» COLLECTED MATERIAL
--------------------------------
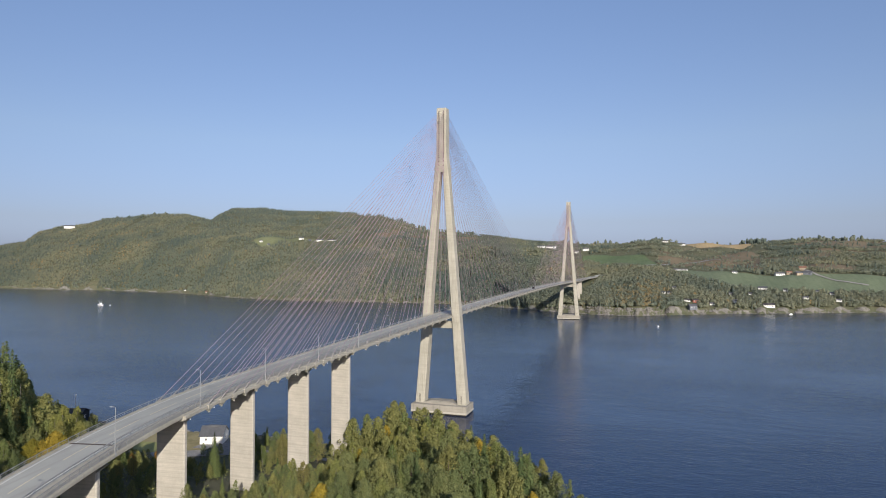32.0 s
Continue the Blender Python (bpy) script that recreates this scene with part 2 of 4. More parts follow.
LEAF_RED = leaf_mat("dark red autumn leaves", (0.085, 0.032, 0.022), (0.14, 0.055, 0.034), (0.19, 0.080, 0.048))
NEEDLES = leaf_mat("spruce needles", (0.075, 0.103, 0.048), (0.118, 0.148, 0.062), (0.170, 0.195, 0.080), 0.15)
# far woods' base colours lean blue-grey, with aerial haze painted into them
HAZED_SPRUCE = wood_mat("distant spruce tinted with haze", ((0.0, (0.148, 0.178, 0.152)), (0.6, (0.162, 0.191, 0.160)), (1.0, (0.178, 0.206, 0.170))))
HAZED_BROAD = wood_mat("distant broadleaf wood tinted with haze", ((0.0, (0.232, 0.259, 0.198)), (0.6, (0.253, 0.276, 0.206)), (0.93, (0.284, 0.288, 0.206)), (0.98, (0.320, 0.296, 0.188)), (1.0, (0.34, 0.282, 0.180))))
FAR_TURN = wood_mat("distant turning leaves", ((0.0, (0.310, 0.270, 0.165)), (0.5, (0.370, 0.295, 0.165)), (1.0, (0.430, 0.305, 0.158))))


# ---- small builders ----
def mesh_of(name, verts, faces, mat, smooth=False):
    me = bpy.data.meshes.new(name)
    me.from_pydata([tuple(v) for v in verts], [], [tuple(f) for f in faces])
    me.materials.append(mat)
    if smooth:
        me.shade_smooth()
    me.update()
    return me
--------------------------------
Reproduce the listing word for word and omit its pictures.

32.0 s
Continue the Blender Python (bpy) script that recreates this scene with part 2 of 4. More parts follow.
LEAF_RED = leaf_mat("dark red autumn leaves", (0.085, 0.032, 0.022), (0.14, 0.055, 0.034), (0.19, 0.080, 0.048))
NEEDLES = leaf_mat("spruce needles", (0.075, 0.103, 0.048), (0.118, 0.148, 0.062), (0.170, 0.195, 0.080), 0.15)
# far woods' base colours lean blue-grey, with aerial haze painted into them
HAZED_SPRUCE = wood_mat("distant spruce tinted with haze", ((0.0, (0.148, 0.178, 0.152)), (0.6, (0.162, 0.191, 0.160)), (1.0, (0.178, 0.206, 0.170))))
HAZED_BROAD = wood_mat("distant broadleaf wood tinted with haze", ((0.0, (0.232, 0.259, 0.198)), (0.6, (0.253, 0.276, 0.206)), (0.93, (0.284, 0.288, 0.206)), (0.98, (0.320, 0.296, 0.188)), (1.0, (0.34, 0.282, 0.180))))
FAR_TURN = wood_mat("distant turning leaves", ((0.0, (0.310, 0.270, 0.165)), (0.5, (0.370, 0.295, 0.165)), (1.0, (0.430, 0.305, 0.158))))


# ---- small builders ----
def mesh_of(name, verts, faces, mat, smooth=False):
    me = bpy.data.meshes.new(name)
    me.from_pydata([tuple(v) for v in verts], [], [tuple(f) for f in faces])
    me.materials.append(mat)
    if smooth:
        me.shade_smooth()
    me.update()
    return me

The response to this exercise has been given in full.